The last encore was a charming waltz by Aleksander Gribojedow that I had never heard before.

Tumultuous applause - shouts and general pandemonium. Cries of 'Genius! Genius!' which were a little too much for me...a new need by audiences betrays itself ? Up house lights otherwise we would have been there all night!

How lucky you are if you were in company with me as part of the audience in the Warsaw Filharmonia this evening. Such exceptional musical experiences are given to few of us. Not everyone would have liked this concert however as it was deeply reflective and elegiac in character, perhaps given the recent tragic circumstances of the pianist. 

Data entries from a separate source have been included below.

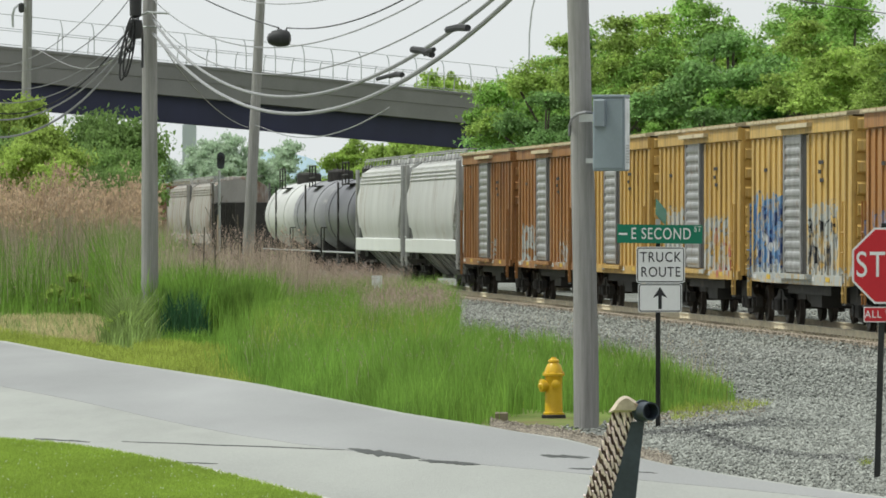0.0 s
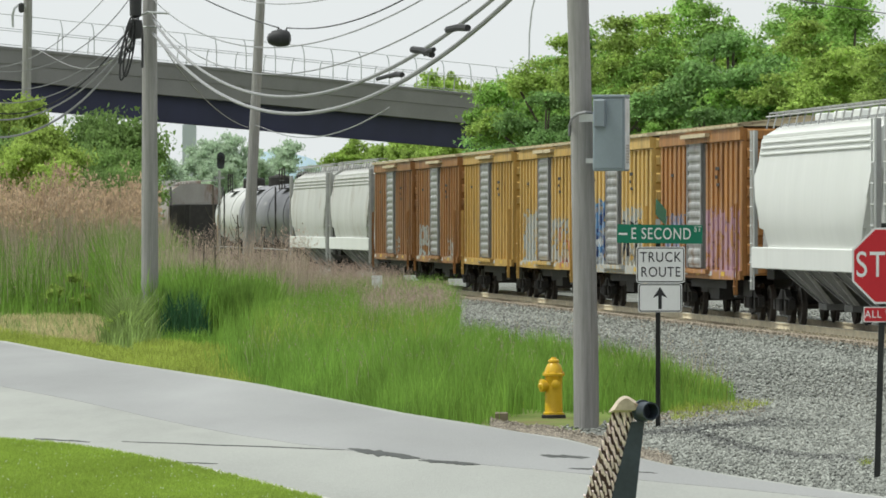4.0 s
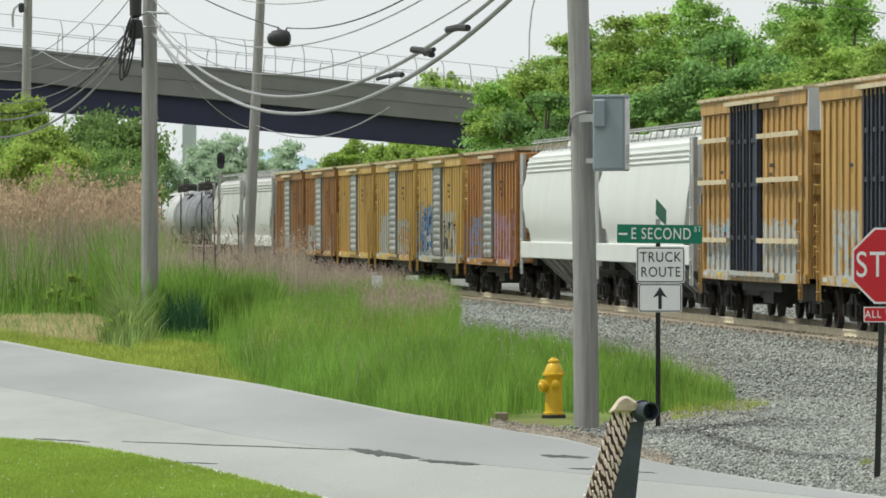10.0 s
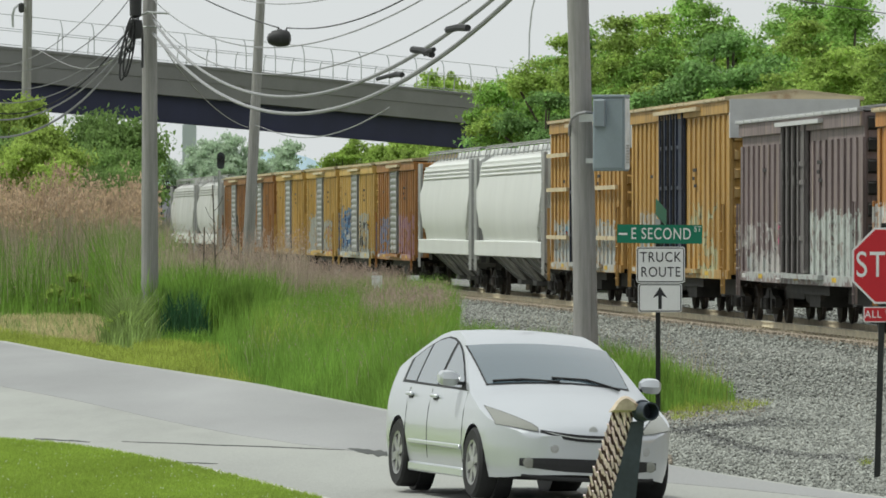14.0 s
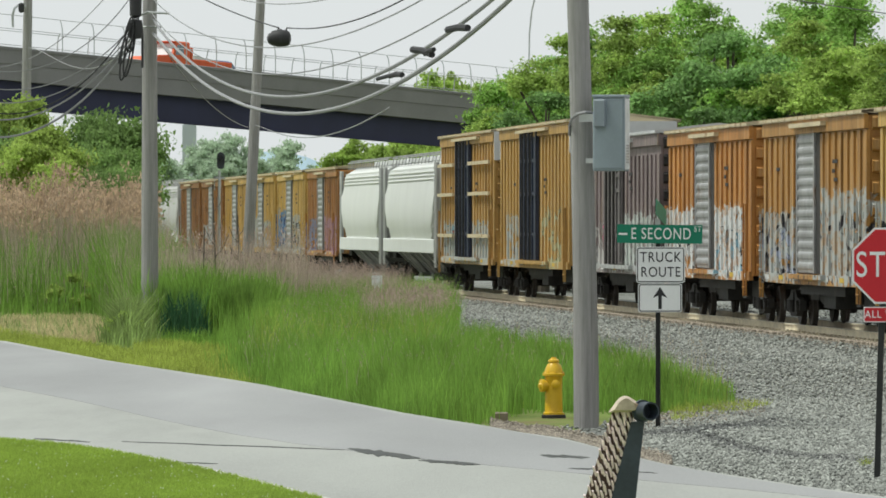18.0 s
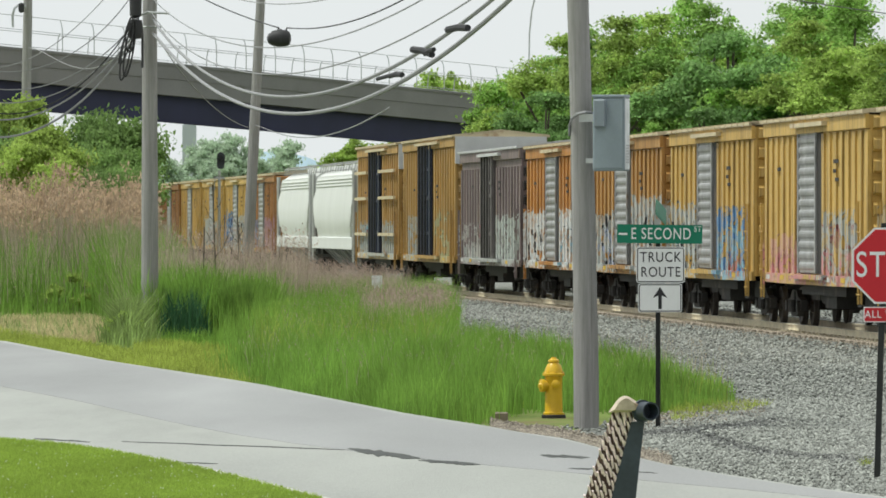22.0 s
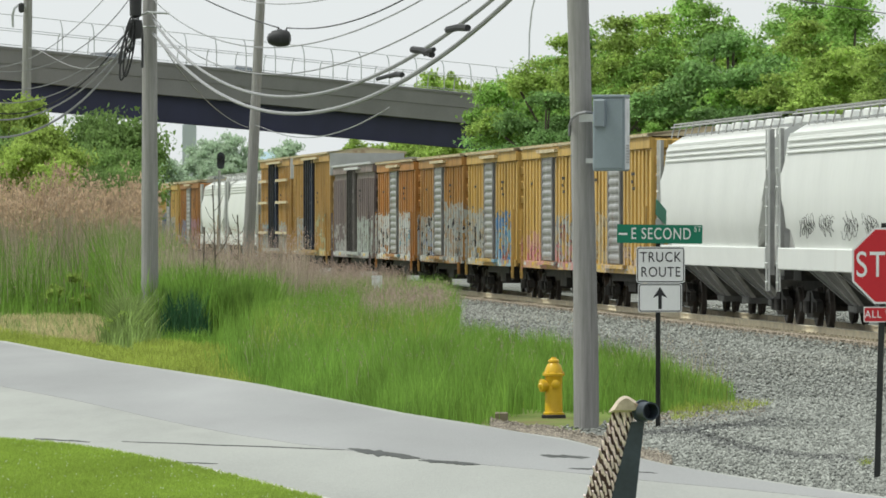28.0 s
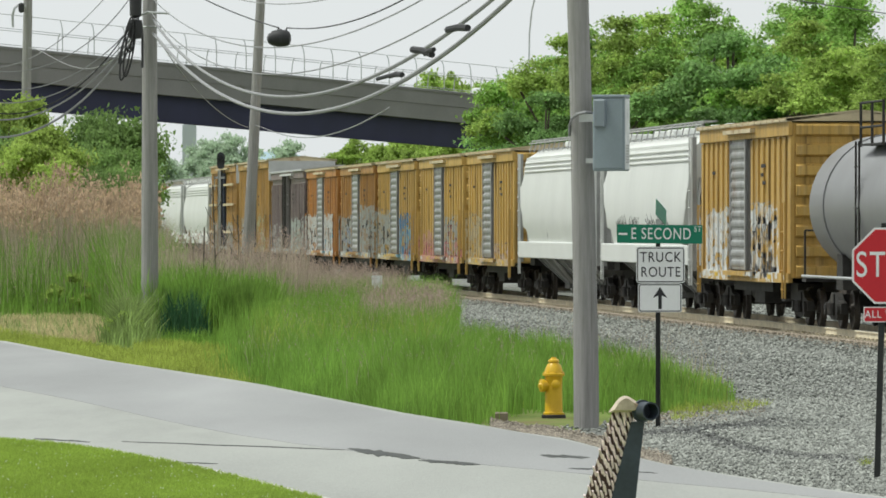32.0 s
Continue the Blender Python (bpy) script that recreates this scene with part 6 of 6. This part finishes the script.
hatch, hatch_wheels = hatchback()
DRIVE = [(0.0, -17.0, 92.4, 33), (9.0, -13.2, 86.0, 34), (10.0, -10.1, 81.0, 34), (11.0, -6.95, 75.9, 35), (11.5, -5.34, 73.4, 36.5), (12.0, -3.73, 71.0, 36), (12.5, -2.42, 68.6, 35), (13.0, -1.17, 66.45, 27),
         (13.5, -0.13, 63.7, 20.5), (14.0, 0.73, 60.66, 14.5), (14.5, 1.49, 57.2, 11), (16.5, 3.54, 43.4, 6), (17.5, 4.3, 36.4, 5), (19.0, 5.0, 26.0, 3), (24.0, 5.0, -8.0, 0), (32.0, 5.0, -62.0, 0)]


# ---- traffic on the bridge ----
orange_paint = shade("orange_paint", (0.62, 0.10, 0.025), 0.5, vary=0.15, scale=2)
blue_paint = shade("blue_paint", (0.06, 0.10, 0.24), 0.3, metal=0.3, vary=0.05)
white_paint = shade("white_paint", (0.7, 0.71, 0.71), 0.35, vary=0.04)
grey_paint = shade("grey_paint", (0.30, 0.31, 0.32), 0.35, metal=0.3, vary=0.05)
dark_paint = shade("dark_grey_paint", (0.08, 0.085, 0.09), 0.35, metal=0.2, vary=0.05)


def wheels_on(v, xs, r, w):
    me = Shape().turn([(r * 0.6, -0.12), (r * 0.95, -0.12), (r, -0.06), (r, 0.06), (r * 0.95, 0.12), (r * 0.6, 0.12)], axis=1, n=18).mesh("wheel", tyre_mat, True)
    for x in xs:
        for s in (-1, 1):
            link("wheel", me, v, pose(x, s * w, r))


def small_car(label, paint, kind="saloon"):
    v = thing("passenger_car", label, "car", group="cars on the bridge")
    hi = 1.86 if kind == "suv" else 1.46
    rear = -1.9 if kind == "suv" else -1.35
    o = [(2.2, 0.3), (2.25, 0.6), (2.0, 0.8), (1.1, 0.95), (-2.1, 1.0), (-2.25, 0.7), (-2.2, 0.3)]
    part("body", Shape().loft([[(x * k, y, z) for x, z in o] for y, k in ((-0.88, 0.94), (-0.8, 1), (0.8, 1), (0.88, 0.94))]), paint, v, smooth=True)
    cab = [[(1.1, -0.78, 0.94), (1.1, 0.78, 0.94), (-2.05, 0.78, 0.98), (-2.05, -0.78, 0.98)], [(0.3, -0.62, hi - 0.06), (0.3, 0.62, hi - 0.06), (rear, 0.62, hi - 0.06), (rear, -0.62, hi - 0.06)], [(0.1, -0.5, hi), (0.1, 0.5, hi), (rear + 0.2, 0.5, hi), (rear + 0.2, -0.5, hi)]]
    part("cabin", Shape().loft(cab), paint, v)
    for s in (-1, 1):
        part("side_window", Shape().add([(0.85, s * 0.772, 1.0), (-0.5, s * 0.772, 1.0), (-0.5, s * 0.66, hi - 0.12), (0.3, s * 0.66, hi - 0.12)], [(0, 1, 2, 3)]), car_glass, v)
        part("side_window", Shape().add([(-0.6, s * 0.772, 1.0), (-1.7, s * 0.772, 1.0), (max(rear, -1.5), s * 0.66, hi - 0.12), (-0.6, s * 0.66, hi - 0.12)], [(0, 1, 2, 3)]), car_glass, v)
    part("windscreen", Shape().add([(1.09, -0.7, 0.99), (1.09, 0.7, 0.99), (0.33, 0.56, hi - 0.09), (0.33, -0.56, hi - 0.09)], [(0, 1, 2, 3)]), car_glass, v)
    wheels_on(v, (1.35, -1.35), 0.33, 0.78)
    return v


def orange_truck():
    v = thing("orange_truck", "orange-red dump truck carrying grey rubble over the bridge", "truck")
    part("chassis", Shape().box(-4.0, 3.5, -1.0, 1.0, 0.6, 0.95), black_steel, v)
    part("hood", Shape().prism([(1.9, 0.8), (3.7, 0.8), (3.7, 1.25), (3.4, 1.5), (1.9, 1.62)], -1.0, 1.0), orange_paint, v)
    part("cab", Shape().loft([[(2.05, -1.1, 0.8), (2.05, 1.1, 0.8), (0.2, 1.1, 0.8), (0.2, -1.1, 0.8)], [(2.0, -1.1, 1.6), (2.0, 1.1, 1.6), (0.2, 1.1, 1.6), (0.2, -1.1, 1.6)], [(1.6, -1.02, 2.45), (1.6, 1.02, 2.45), (0.2, 1.02, 2.45), (0.2, -1.02, 2.45)], [(1.5, -0.95, 2.53), (1.5, 0.95, 2.53), (0.25, 0.95, 2.53), (0.25, -0.95, 2.53)]]), orange_paint, v)
    for s in (-1, 1):
        part("cab_window", Shape().add([(1.75, s * 1.115, 1.68), (0.85, s * 1.115, 1.68), (0.85, s * 1.05, 2.3), (1.5, s * 1.05, 2.3)], [(0, 1, 2, 3)]), car_glass, v)
    # white paint instead of glass: the sky's reflection is put into the colour
    part("windscreen", Shape().add([(2.005, -0.95, 1.66), (2.005, 0.95, 1.66), (1.65, 0.88, 2.38), (1.65, -0.88, 2.38)], [(0, 1, 2, 3)]), white_paint, v, "windscreen painted white for sky glare")
    part("visor", Shape().bevel_box(1.4, 1.95, -1.0, 1.0, 2.44, 2.52, 0.03), orange_paint, v)
    part("bed", Shape().bevel_box(-4.0, 0.0, -1.2, 1.2, 0.95, 1.5, 0.04), orange_paint, v)
    part("headboard", Shape().bevel_box(-0.02, 0.12, -1.15, 1.15, 0.95, 2.2, 0.03), orange_paint, v)
    part("rubble_load", Shape().loft([[(-3.7, -1, 1.48), (-3.7, 1, 1.48), (-0.3, 1, 1.48), (-0.3, -1, 1.48)], [(-2.8, -0.6, 1.62), (-2.6, 0.6, 1.6), (-0.8, 0.7, 1.78), (-0.7, -0.6, 1.75)], [(-1.9, -0.2, 1.72), (-1.9, 0.2, 1.72), (-1.0, 0.2, 1.86), (-1.0, -0.2, 1.86)]]), stone_mat, v)
    wheels_on(v, (2.7, -1.9, -3.1), 0.48, 1.0)
    return v


truck = orange_truck()
traffic = [(truck, 2.6, -1, (17.5, 28.45, -15.3)), (small_car("tall dark blue car crossing the bridge", blue_paint, "suv"), 4.8, 1, (18.0, 28.2, 17.6)),
           (small_car("silver sport utility car crossing the bridge", grey_paint, "suv"), 4.8, 1, (29.0, 18.0, 15.6)), (small_car("white saloon crossing the bridge", white_paint, "suv"), 4.8, 1, (29.0, 12.0, 15.6)),
           (small_car("pale grey saloon crossing the bridge", grey_paint), 2.6, -1, (28.0, 26.3, -14.0)), (small_car("dark saloon crossing the bridge", dark_paint), 2.6, -1, (28.0, 13.2, -13.0))]


def bridge_pose(a, lane, way):
    p = on_bridge(a, lane, -0.95)
    slope = math.degrees(math.atan2(bd.z, BLEN))
    return Matrix.Translation(p) @ pose(0, 0, 0, 0, 0, math.degrees(math.atan2(bdir.y, bdir.x))) @ pose(0, 0, 0, 0, -slope, 0) @ pose(0, 0, 0, 0, 0, 0 if way > 0 else 180)


def motions():
    for car, u in train:
        # the train gathers a little speed towards the end
        walk(car, [(t, track_pose(u + SPEED * t + gain)) for t, gain in ((0.0, 0.0), (8.0, 0.0), (16.0, 0.0), (22.0, 0.0), (25.0, 0.35), (27.5, 1.35), (29.5, 1.5), (32.0, 1.6))])
    # heading: degrees from the way towards the viewer
    walk(hatch, [(t, pose(x, y, 0.018, 0, 0, a - 90) @ pose(0, 0, 0, -2.6, 0, 0)) for t, x, y, a in DRIVE])
    gone = 0.0
    spins = {w: [] for w, x, y in hatch_wheels}
    fine = []
    for (t0, x0, y0, a0), (t1, x1, y1, a1) in zip(DRIVE, DRIVE[1:]):
        far = math.hypot(x1 - x0, y1 - y0)
        n = max(int(far / 0.4) + 1, 1) if far / (t1 - t0) < 5 else round((t1 - t0) * FPS)
        fine += [(t0 + (t1 - t0) * i / n, gone + far * i / n) for i in range(n)]
        gone += far
    fine.append((DRIVE[-1][0], gone))
    for w, x, y in hatch_wheels:
        walk(w, [(t, pose(x, y, 0.312, 0, math.degrees(g / 0.312) % 360, 0)) for t, g in fine])
    for i, (v, lane, way, (t0, a0, speed)) in enumerate(traffic):
        least, most = -40 + 5.5 * i, 120 - 5.5 * i
        times = [0.0] + [t0 + k for k in range(-7, 8) if 0.5 < t0 + k < 31.5] + [32.0]
        walk(v, [(t, bridge_pose(max(least, min(most, a0 + speed * (t - t0))), lane, way)) for t in times])


motions()
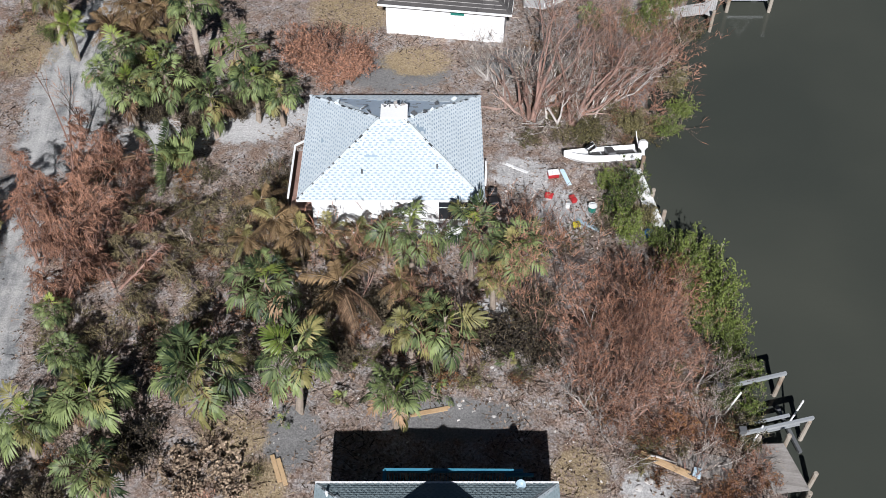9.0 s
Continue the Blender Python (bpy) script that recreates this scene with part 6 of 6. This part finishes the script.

The great German conductor Wilhelm Furtwängler considered music-making by composer or interpreter as an act of love. He felt Beethoven had clearly ‘loved humanity’ when he was composing the Ninth Symphony. This I felt tonight. I felt at once demolished, wrung out emotionally as I slowly walked home through the clammy autumn night. Yet I was also uplifted and inspired by this powerful manifestation of the tender and creative spirit of man in face of the great reality of death, surrounded as we are by unspeakable contemporary horrors on every side.